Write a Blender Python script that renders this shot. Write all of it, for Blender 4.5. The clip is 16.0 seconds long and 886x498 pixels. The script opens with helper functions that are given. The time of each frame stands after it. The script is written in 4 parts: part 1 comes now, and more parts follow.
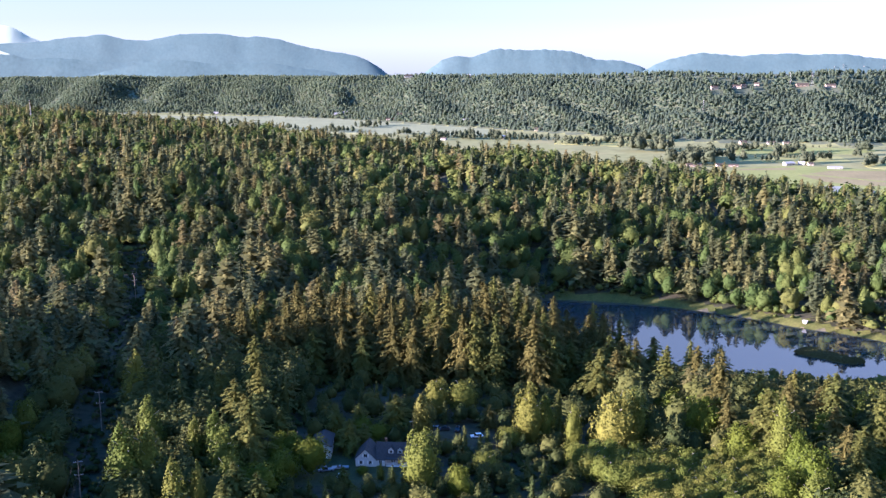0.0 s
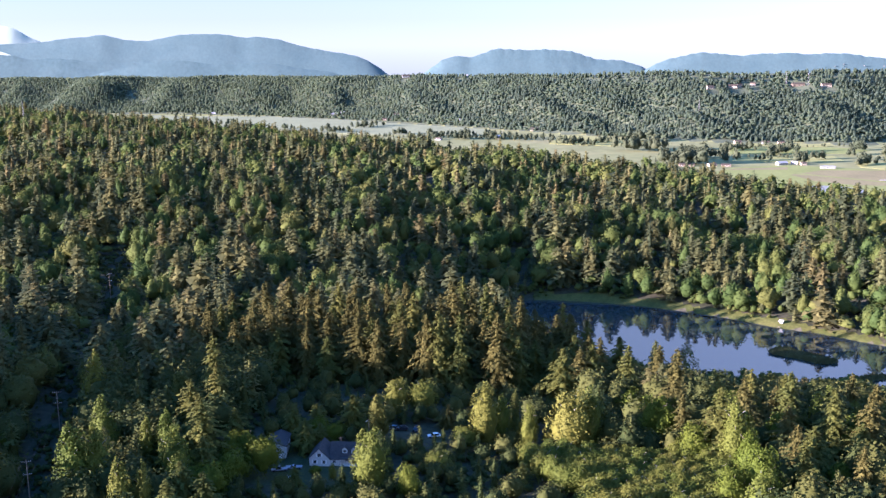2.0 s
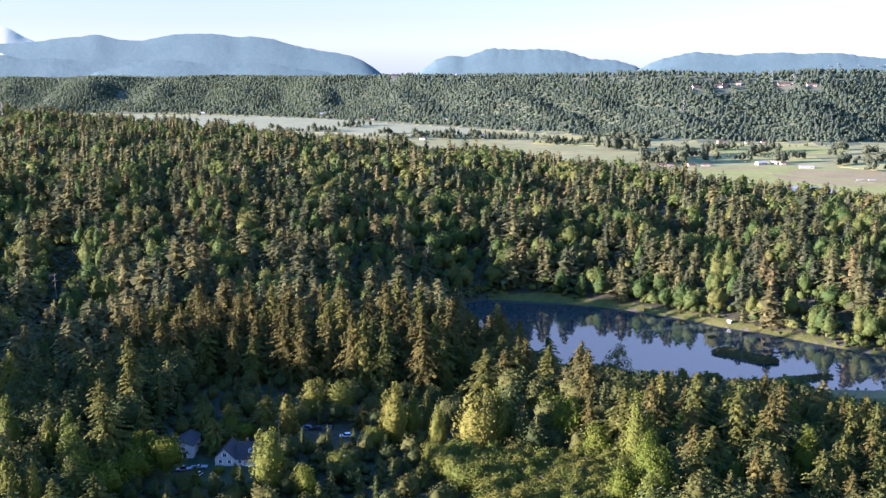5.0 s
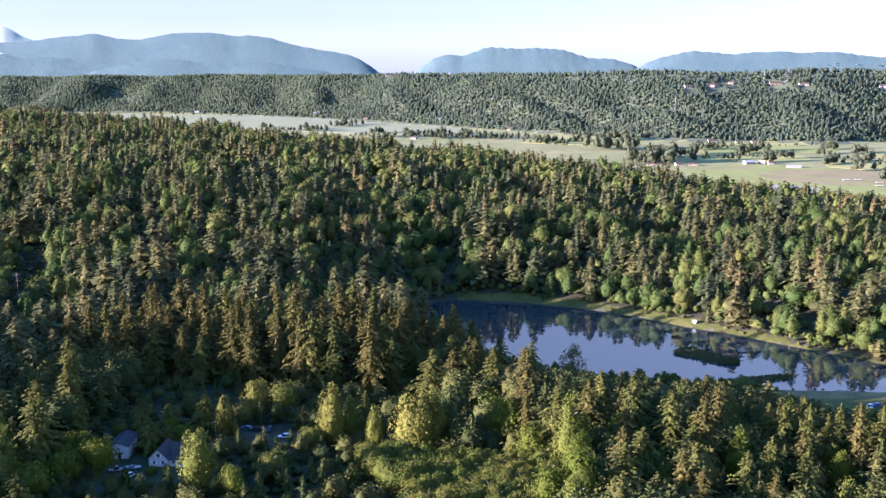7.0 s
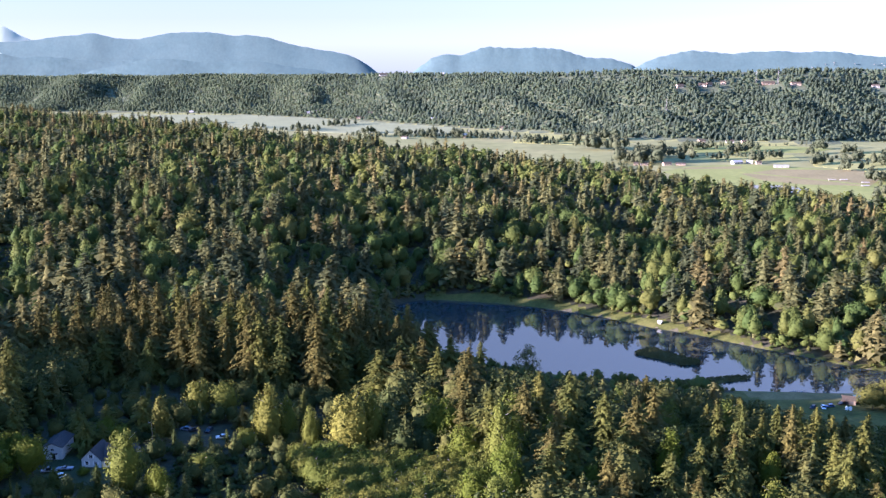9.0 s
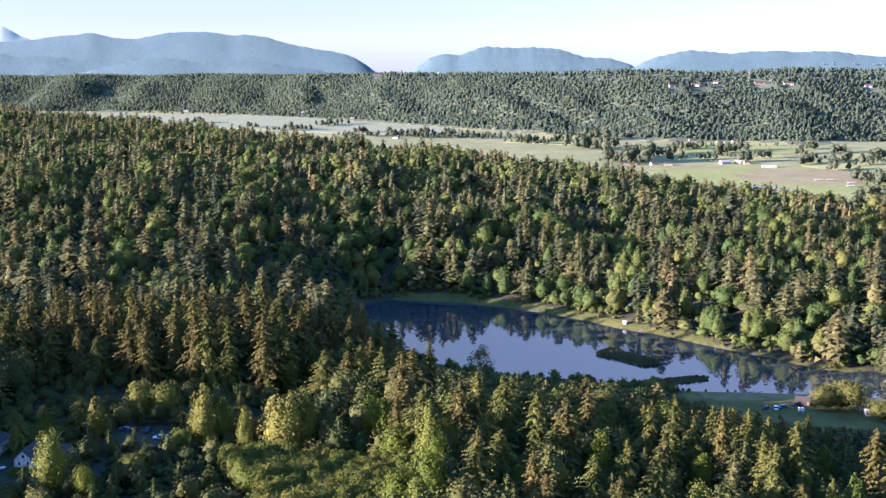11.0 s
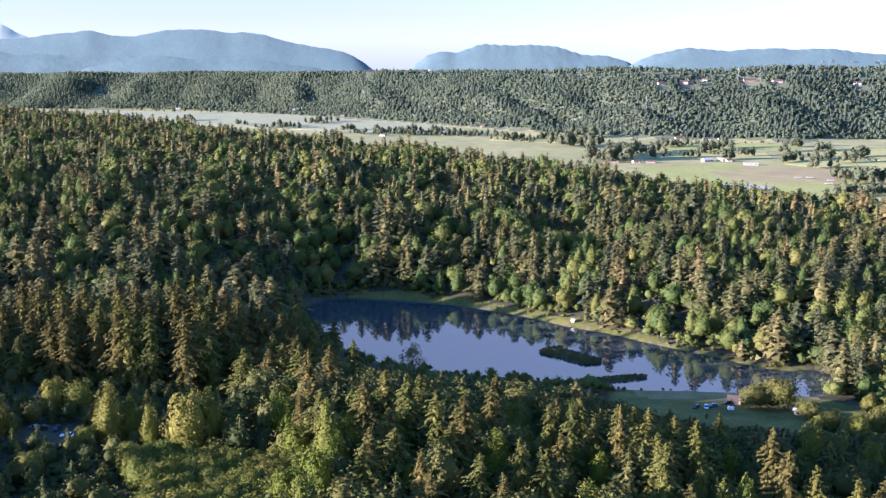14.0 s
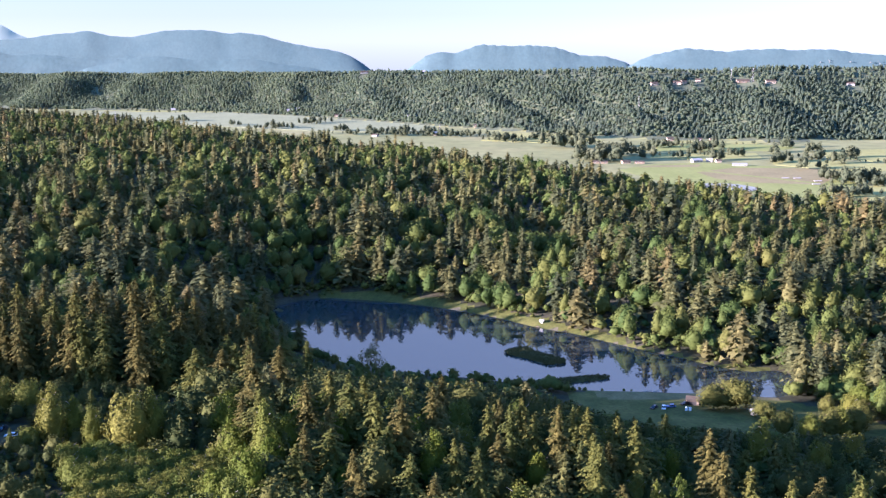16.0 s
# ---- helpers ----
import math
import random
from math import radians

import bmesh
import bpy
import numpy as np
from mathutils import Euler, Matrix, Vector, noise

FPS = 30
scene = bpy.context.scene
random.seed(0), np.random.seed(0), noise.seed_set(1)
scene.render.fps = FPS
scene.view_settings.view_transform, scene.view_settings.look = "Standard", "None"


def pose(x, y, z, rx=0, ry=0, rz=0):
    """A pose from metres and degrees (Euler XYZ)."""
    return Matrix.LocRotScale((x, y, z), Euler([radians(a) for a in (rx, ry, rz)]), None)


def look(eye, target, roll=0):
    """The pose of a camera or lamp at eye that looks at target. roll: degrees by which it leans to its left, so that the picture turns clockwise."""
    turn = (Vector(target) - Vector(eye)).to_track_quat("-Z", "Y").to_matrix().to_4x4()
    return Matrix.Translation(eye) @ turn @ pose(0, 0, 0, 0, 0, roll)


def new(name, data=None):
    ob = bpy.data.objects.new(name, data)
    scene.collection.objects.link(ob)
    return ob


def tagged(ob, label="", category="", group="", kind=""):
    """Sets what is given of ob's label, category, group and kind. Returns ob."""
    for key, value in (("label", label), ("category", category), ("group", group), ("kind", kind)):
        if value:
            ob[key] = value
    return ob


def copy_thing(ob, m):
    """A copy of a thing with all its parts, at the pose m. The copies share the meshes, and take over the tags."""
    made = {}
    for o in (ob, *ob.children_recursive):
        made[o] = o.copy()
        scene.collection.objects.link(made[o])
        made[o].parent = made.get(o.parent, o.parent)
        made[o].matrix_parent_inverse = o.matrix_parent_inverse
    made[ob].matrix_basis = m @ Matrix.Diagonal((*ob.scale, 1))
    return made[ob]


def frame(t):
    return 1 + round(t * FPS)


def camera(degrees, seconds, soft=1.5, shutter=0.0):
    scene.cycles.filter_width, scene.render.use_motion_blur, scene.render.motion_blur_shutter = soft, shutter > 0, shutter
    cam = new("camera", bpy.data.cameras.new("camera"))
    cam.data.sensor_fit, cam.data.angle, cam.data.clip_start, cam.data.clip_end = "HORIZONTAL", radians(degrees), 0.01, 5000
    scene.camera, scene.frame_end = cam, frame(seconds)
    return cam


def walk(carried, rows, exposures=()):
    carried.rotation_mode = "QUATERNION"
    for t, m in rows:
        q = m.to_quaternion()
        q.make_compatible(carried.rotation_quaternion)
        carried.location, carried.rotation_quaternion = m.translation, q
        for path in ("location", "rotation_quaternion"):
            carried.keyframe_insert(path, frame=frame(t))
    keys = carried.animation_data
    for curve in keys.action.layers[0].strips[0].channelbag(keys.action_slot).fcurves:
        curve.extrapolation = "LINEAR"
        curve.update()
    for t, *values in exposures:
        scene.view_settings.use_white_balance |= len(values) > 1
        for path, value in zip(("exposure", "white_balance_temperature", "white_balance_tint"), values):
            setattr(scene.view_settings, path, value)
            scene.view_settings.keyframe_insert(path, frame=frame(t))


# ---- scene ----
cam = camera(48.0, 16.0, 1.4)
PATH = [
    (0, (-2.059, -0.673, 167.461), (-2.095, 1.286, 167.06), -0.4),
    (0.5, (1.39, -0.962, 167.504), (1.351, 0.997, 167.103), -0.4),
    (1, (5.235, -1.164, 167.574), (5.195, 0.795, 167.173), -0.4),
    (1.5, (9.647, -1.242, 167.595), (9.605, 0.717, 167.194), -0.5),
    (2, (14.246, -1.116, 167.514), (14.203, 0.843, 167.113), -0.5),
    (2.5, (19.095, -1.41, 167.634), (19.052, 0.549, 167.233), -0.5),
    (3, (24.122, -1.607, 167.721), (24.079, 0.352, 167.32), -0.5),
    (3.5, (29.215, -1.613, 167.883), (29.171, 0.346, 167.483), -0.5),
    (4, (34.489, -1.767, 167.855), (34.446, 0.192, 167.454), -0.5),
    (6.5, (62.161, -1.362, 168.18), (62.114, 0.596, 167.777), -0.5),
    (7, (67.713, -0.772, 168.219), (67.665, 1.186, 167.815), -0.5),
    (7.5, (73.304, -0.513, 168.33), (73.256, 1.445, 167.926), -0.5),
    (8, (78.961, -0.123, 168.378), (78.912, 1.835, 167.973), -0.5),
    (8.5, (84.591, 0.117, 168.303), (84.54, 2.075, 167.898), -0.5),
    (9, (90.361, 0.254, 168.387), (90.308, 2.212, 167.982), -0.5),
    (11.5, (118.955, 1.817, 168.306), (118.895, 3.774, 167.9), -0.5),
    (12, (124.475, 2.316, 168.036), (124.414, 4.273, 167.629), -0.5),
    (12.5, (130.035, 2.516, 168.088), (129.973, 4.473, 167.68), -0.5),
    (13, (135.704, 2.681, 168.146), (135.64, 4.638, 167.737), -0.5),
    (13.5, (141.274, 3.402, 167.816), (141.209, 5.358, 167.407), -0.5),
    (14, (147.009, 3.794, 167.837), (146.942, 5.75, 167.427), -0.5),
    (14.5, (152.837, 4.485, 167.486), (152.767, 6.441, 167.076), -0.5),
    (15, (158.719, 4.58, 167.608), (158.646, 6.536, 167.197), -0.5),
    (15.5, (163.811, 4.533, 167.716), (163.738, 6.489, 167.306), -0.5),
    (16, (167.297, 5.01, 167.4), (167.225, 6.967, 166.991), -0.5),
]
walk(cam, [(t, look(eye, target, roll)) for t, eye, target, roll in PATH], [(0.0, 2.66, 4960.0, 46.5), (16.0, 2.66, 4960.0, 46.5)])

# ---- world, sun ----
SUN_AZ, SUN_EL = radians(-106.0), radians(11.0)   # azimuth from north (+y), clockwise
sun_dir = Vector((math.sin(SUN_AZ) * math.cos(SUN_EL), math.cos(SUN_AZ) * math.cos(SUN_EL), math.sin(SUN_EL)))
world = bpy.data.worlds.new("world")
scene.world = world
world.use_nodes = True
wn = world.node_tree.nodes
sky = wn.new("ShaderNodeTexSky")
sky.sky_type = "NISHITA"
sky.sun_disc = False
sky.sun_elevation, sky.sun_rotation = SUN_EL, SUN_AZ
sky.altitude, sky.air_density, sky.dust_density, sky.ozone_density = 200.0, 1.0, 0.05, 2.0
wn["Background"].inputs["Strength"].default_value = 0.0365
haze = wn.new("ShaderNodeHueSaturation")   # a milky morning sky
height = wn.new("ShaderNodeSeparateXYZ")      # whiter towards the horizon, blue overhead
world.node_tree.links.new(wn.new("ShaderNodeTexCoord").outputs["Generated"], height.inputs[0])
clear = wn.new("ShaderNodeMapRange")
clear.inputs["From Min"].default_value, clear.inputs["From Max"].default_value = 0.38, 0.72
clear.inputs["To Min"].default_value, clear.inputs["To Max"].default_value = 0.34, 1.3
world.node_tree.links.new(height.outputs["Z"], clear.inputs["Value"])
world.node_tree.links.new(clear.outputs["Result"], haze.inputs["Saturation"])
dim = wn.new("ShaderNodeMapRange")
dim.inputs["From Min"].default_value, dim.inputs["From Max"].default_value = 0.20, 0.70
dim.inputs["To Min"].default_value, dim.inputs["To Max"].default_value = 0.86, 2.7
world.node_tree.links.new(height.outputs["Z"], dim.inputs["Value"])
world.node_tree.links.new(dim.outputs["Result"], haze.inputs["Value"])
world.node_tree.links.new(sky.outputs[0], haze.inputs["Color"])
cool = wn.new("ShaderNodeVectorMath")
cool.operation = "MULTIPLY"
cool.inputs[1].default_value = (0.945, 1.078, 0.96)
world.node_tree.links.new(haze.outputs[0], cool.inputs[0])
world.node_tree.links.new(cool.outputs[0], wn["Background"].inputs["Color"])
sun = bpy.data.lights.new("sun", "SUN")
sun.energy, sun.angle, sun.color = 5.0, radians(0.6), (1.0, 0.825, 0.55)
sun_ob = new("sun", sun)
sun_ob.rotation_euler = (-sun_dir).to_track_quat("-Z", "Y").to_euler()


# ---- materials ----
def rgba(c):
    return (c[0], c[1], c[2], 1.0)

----

Quote, exactly and only, the lines from the first line of the data above through the line containing "return 1 + round(t * FPS)". The pictures do not belong in it.

Write a Blender Python script that renders this shot. Write all of it, for Blender 4.5. The clip is 16.0 seconds long and 886x498 pixels. The script opens with helper functions that are given. The time of each frame stands after it. The script is written in 4 parts: part 1 comes now, and more parts follow.
0.0 s
2.0 s
5.0 s
7.0 s
9.0 s
11.0 s
14.0 s
16.0 s
# ---- helpers ----
import math
import random
from math import radians

import bmesh
import bpy
import numpy as np
from mathutils import Euler, Matrix, Vector, noise

FPS = 30
scene = bpy.context.scene
random.seed(0), np.random.seed(0), noise.seed_set(1)
scene.render.fps = FPS
scene.view_settings.view_transform, scene.view_settings.look = "Standard", "None"


def pose(x, y, z, rx=0, ry=0, rz=0):
    """A pose from metres and degrees (Euler XYZ)."""
    return Matrix.LocRotScale((x, y, z), Euler([radians(a) for a in (rx, ry, rz)]), None)


def look(eye, target, roll=0):
    """The pose of a camera or lamp at eye that looks at target. roll: degrees by which it leans to its left, so that the picture turns clockwise."""
    turn = (Vector(target) - Vector(eye)).to_track_quat("-Z", "Y").to_matrix().to_4x4()
    return Matrix.Translation(eye) @ turn @ pose(0, 0, 0, 0, 0, roll)


def new(name, data=None):
    ob = bpy.data.objects.new(name, data)
    scene.collection.objects.link(ob)
    return ob


def tagged(ob, label="", category="", group="", kind=""):
    """Sets what is given of ob's label, category, group and kind. Returns ob."""
    for key, value in (("label", label), ("category", category), ("group", group), ("kind", kind)):
        if value:
            ob[key] = value
    return ob


def copy_thing(ob, m):
    """A copy of a thing with all its parts, at the pose m. The copies share the meshes, and take over the tags."""
    made = {}
    for o in (ob, *ob.children_recursive):
        made[o] = o.copy()
        scene.collection.objects.link(made[o])
        made[o].parent = made.get(o.parent, o.parent)
        made[o].matrix_parent_inverse = o.matrix_parent_inverse
    made[ob].matrix_basis = m @ Matrix.Diagonal((*ob.scale, 1))
    return made[ob]


def frame(t):
    return 1 + round(t * FPS)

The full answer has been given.